╭─ COLLECTED DATA

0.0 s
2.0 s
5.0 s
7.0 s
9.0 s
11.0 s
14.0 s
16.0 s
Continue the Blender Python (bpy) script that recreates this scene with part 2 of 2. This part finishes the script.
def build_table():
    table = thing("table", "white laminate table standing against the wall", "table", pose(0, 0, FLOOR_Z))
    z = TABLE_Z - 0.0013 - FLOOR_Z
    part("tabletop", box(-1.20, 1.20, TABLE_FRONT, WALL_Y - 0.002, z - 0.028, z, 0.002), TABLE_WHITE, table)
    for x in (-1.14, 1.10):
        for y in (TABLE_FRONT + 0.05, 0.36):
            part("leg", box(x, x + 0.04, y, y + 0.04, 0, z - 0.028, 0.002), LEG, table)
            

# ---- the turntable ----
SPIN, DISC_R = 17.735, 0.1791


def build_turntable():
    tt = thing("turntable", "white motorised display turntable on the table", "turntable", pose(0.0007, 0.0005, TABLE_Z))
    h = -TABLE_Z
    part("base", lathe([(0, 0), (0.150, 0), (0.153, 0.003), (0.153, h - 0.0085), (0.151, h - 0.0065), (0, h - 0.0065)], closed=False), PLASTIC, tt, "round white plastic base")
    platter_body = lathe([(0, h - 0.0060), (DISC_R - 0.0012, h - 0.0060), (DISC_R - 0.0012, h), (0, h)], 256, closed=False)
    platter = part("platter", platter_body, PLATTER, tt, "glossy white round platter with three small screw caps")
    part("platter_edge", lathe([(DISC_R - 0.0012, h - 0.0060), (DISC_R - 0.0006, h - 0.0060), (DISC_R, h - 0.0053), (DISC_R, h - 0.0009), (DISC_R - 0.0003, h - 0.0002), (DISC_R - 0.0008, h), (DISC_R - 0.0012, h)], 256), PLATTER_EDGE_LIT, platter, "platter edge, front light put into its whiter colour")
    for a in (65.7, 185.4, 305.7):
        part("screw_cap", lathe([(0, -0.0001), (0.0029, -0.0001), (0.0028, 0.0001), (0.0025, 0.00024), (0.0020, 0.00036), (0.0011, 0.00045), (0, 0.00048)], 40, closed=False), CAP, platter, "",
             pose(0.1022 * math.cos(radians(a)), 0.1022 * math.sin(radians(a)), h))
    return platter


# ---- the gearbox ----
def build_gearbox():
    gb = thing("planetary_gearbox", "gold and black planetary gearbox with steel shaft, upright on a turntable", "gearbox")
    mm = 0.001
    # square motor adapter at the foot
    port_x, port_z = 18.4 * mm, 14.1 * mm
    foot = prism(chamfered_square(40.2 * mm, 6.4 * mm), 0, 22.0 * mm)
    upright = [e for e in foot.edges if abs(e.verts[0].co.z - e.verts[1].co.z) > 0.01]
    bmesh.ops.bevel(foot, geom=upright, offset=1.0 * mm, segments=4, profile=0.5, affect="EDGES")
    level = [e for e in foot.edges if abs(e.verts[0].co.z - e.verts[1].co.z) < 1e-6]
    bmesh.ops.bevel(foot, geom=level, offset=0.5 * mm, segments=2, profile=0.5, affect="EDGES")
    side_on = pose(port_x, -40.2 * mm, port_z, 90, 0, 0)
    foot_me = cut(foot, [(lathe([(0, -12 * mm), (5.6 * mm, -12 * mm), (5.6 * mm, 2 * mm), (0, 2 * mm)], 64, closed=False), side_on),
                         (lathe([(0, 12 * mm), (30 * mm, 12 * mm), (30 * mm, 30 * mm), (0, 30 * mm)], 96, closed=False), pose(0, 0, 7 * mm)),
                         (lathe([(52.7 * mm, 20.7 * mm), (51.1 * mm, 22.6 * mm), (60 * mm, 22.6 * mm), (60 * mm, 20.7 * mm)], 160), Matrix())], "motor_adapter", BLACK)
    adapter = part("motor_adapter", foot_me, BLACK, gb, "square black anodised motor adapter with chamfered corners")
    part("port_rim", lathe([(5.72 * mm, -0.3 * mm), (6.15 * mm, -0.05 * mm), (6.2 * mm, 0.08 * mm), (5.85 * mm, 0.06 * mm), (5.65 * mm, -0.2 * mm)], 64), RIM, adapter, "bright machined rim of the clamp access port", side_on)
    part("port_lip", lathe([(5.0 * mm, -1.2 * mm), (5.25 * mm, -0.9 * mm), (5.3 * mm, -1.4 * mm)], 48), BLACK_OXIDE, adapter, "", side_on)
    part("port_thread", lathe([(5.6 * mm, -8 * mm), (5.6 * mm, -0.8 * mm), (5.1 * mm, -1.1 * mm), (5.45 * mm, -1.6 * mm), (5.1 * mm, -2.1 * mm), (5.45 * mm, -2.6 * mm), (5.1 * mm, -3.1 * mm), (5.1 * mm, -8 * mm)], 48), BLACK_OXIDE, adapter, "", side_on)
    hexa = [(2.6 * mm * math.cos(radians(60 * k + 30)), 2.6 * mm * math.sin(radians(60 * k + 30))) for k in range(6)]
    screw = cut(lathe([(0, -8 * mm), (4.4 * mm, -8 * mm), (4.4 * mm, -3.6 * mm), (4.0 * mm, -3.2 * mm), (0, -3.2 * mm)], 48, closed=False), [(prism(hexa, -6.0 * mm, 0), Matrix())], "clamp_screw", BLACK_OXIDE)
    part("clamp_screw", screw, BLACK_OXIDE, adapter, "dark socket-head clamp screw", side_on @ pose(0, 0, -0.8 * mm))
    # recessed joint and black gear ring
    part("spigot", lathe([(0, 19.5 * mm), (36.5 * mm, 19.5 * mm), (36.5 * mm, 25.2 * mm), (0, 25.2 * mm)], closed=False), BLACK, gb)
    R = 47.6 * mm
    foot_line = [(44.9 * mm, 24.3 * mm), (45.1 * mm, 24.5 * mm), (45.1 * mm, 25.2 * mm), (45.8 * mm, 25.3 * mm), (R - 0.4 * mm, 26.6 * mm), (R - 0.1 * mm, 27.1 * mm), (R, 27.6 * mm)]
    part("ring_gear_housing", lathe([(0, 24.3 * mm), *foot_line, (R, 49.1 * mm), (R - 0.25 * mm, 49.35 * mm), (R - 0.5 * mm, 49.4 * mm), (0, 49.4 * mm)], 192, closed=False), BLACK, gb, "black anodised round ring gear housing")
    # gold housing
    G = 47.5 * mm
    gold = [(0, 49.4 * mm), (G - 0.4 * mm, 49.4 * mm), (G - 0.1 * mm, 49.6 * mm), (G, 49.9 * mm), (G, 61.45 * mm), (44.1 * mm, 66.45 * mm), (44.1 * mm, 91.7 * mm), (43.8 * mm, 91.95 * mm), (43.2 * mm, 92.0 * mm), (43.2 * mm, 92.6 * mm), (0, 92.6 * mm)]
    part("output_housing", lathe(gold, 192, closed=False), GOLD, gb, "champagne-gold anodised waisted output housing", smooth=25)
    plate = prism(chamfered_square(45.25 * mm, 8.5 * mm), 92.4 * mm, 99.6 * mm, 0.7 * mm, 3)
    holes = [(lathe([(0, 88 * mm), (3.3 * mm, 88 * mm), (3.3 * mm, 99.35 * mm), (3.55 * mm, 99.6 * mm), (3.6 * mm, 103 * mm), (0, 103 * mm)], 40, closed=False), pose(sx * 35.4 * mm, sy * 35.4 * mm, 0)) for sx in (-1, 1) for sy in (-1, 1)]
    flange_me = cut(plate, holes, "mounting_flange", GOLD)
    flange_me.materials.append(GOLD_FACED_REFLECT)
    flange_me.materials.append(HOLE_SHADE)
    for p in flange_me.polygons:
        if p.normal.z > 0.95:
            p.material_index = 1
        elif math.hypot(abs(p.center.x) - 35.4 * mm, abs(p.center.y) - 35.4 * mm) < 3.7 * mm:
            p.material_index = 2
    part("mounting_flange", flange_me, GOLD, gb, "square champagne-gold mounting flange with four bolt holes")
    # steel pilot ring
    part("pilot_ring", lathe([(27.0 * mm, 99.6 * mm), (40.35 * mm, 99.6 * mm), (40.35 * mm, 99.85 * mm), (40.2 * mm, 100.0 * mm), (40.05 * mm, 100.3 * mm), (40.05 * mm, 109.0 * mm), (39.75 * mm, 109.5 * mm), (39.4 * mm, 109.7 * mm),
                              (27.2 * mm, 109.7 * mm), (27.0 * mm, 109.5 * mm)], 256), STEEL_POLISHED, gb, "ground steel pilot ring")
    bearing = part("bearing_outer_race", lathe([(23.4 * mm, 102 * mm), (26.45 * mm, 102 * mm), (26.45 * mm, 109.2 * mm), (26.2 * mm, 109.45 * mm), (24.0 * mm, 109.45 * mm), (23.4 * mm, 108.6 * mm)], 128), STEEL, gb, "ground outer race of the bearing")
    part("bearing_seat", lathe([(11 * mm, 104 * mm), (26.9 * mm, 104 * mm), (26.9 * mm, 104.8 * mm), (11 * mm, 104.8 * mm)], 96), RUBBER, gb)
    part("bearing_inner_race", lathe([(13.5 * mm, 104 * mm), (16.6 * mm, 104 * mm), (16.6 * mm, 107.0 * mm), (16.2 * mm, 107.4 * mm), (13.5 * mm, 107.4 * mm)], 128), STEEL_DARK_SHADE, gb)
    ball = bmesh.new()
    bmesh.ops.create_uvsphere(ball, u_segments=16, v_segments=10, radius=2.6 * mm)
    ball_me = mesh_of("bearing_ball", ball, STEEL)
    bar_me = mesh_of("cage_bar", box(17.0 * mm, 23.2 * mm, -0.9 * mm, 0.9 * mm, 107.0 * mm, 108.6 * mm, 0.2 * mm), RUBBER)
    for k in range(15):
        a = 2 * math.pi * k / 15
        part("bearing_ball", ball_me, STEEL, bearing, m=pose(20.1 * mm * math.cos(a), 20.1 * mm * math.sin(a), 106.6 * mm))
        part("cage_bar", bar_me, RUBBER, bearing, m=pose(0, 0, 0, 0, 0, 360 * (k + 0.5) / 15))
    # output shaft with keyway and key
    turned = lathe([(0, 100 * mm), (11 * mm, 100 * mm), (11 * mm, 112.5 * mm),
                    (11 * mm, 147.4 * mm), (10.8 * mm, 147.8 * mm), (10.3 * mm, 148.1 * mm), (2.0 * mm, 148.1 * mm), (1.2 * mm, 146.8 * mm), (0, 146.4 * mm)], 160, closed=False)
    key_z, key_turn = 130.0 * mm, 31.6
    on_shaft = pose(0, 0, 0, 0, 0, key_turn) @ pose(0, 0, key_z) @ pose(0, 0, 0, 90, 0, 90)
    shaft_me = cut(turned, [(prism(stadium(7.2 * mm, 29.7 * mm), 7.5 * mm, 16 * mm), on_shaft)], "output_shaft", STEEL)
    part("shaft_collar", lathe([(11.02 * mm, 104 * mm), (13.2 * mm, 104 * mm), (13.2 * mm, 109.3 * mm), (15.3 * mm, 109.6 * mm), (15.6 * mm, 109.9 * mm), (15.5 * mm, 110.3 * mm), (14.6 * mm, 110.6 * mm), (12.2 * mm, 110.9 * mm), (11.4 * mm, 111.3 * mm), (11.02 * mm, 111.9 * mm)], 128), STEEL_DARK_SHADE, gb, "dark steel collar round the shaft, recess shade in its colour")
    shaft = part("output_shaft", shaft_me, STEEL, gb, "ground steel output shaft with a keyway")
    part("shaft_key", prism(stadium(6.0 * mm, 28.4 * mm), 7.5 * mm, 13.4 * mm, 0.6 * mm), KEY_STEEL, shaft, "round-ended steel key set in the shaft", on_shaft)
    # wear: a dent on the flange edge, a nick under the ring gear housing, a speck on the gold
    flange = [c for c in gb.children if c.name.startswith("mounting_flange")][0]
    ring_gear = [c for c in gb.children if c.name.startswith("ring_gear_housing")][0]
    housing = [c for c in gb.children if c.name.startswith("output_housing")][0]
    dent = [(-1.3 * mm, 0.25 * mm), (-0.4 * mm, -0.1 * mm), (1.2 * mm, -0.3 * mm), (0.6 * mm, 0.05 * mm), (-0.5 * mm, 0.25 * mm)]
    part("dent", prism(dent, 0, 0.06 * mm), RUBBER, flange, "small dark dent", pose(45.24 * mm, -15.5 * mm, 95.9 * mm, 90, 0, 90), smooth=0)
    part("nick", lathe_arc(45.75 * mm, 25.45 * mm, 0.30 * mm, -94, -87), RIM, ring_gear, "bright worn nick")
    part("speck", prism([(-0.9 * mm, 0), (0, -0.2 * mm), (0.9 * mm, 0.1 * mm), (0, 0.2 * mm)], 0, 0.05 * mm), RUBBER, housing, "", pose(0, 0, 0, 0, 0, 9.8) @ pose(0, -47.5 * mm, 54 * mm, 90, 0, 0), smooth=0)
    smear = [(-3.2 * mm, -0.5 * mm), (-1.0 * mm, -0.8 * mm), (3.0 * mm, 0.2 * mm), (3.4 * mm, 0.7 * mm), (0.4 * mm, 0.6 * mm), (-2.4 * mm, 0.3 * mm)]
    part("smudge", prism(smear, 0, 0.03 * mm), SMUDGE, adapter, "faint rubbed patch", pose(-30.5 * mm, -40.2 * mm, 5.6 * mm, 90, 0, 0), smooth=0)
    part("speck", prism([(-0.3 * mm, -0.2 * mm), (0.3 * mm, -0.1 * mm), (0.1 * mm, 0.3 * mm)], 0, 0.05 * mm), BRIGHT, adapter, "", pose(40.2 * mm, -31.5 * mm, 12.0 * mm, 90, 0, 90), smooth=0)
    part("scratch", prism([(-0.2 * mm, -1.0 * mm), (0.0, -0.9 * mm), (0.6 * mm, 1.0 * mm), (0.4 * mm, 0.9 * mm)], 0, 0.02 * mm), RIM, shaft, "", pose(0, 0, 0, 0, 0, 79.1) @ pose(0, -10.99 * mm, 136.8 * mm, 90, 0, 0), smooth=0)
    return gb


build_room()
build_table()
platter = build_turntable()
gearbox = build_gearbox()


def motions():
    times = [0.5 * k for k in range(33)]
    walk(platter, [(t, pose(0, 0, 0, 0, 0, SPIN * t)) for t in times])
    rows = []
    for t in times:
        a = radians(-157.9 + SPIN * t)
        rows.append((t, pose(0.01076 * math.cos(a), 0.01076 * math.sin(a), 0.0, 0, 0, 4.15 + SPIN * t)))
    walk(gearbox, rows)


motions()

╰─

_REQUEST_. Please print the material above exactly as it appears, from its first line through the line containing "SPIN, DISC_R = 17.735, 0.1791", inclusive, and stop there.

_EXERCISE OUTPUT_.
0.0 s
2.0 s
5.0 s
7.0 s
9.0 s
11.0 s
14.0 s
16.0 s
Continue the Blender Python (bpy) script that recreates this scene with part 2 of 2. This part finishes the script.
def build_table():
    table = thing("table", "white laminate table standing against the wall", "table", pose(0, 0, FLOOR_Z))
    z = TABLE_Z - 0.0013 - FLOOR_Z
    part("tabletop", box(-1.20, 1.20, TABLE_FRONT, WALL_Y - 0.002, z - 0.028, z, 0.002), TABLE_WHITE, table)
    for x in (-1.14, 1.10):
        for y in (TABLE_FRONT + 0.05, 0.36):
            part("leg", box(x, x + 0.04, y, y + 0.04, 0, z - 0.028, 0.002), LEG, table)
            

# ---- the turntable ----
SPIN, DISC_R = 17.735, 0.1791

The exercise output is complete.